The %>% is the ‘pipe’ operator, and is used to combine multiple actions This makes it easier to read:

x %>% y %>% z, means

‘take data x’, do y with it and with this result, do z

# manual conversion
cd_data <- cd_data %>%
  mutate(ugkg = case_when( Unit == 'ug/g'  ~ Value * 1000,
                           Unit == 'mg/kg' ~ Value * 1000,
                           Unit == 'g/g'   ~ Value * 1E9,
                           Unit == 'ug/kg' ~ Value
                           ),
         Exceeded = as.numeric(ugkg >= 1200)
  )

Make the data spatially aware (convert to ‘sf’ object):

cd_data_sf <- st_as_sf(cd_data,
                       coords=c("Longitude..degrees_east.","Latitude..degrees_north."),
                       crs = 4326, # WGS84
                       remove = FALSE)

Plot the data:

mapview(cd_data_sf, zcol = "Exceeded",
        viewer.suppress = FALSE)

Get back to our question: What data did we need only the year 2015. So convert to ‘Date’ format (Posixct)

# Now, what was the question?

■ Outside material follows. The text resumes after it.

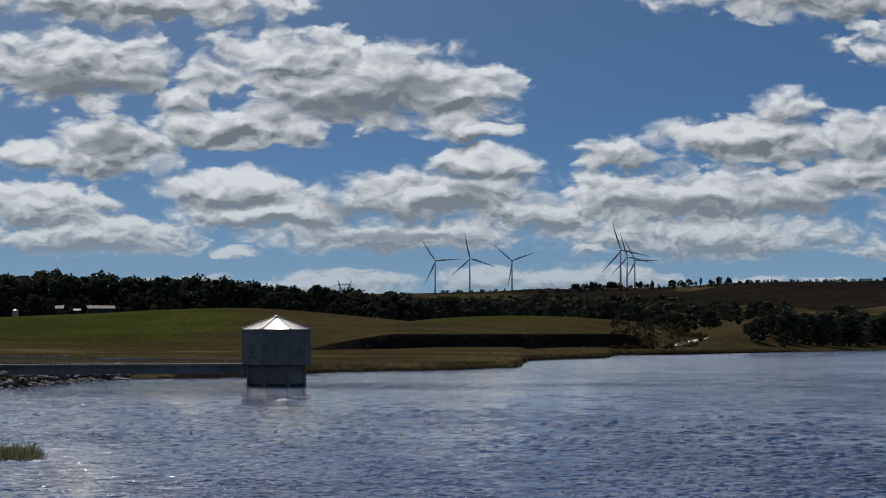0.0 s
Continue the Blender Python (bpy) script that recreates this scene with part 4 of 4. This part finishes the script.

How many times is it exceeded in 2015?
cd_data_sf$Date_posixct <- as.POSIXct(cd_data_sf$dd.mm.yyyyThh.mm.ss,
                                             format = "%d/%m/%Y %H:%M",
                                             tz = "UTC")

A quick check of the data:

# quick check of the data
ggplot(cd_data_sf) +
  geom_histogram(aes(x = Date_posixct))

Subset the data to only include 2015:

cd_data_sf_2015 <- cd_data_sf %>%
  filter(Date_posixct > as.POSIXct("2015-01-01 01:00:00", tz="UTC") &
         Date_posixct < as.POSIXct("2016-01-01 01:00:00", tz="UTC"))

plot the data:

# plotting the data
ggplot(cd_data_sf_2015) +
  geom_point(aes(x = Date_posixct, y = ugkg)) +
  geom_hline(yintercept =1200, color = "red")

some more interactive plots:

mapview(cd_data_sf_2015, zcol = "Exceeded",
        viewer.suppress = FALSE) # to view in RStudio
# where are the threshold values exceeded?
mapview(cd_data_sf_2015[cd_data_sf_2015$Exceeded ==1,], zcol = "Exceeded",
        viewer.suppress = FALSE) # to view in RStudio

So can you answer the question?



Exercise 1

How many times was the Cadmium threshold exceeded in 2015?

Advanced exercises

  • In which estuaries are these located (look up on map) # In which year are the most exceedances?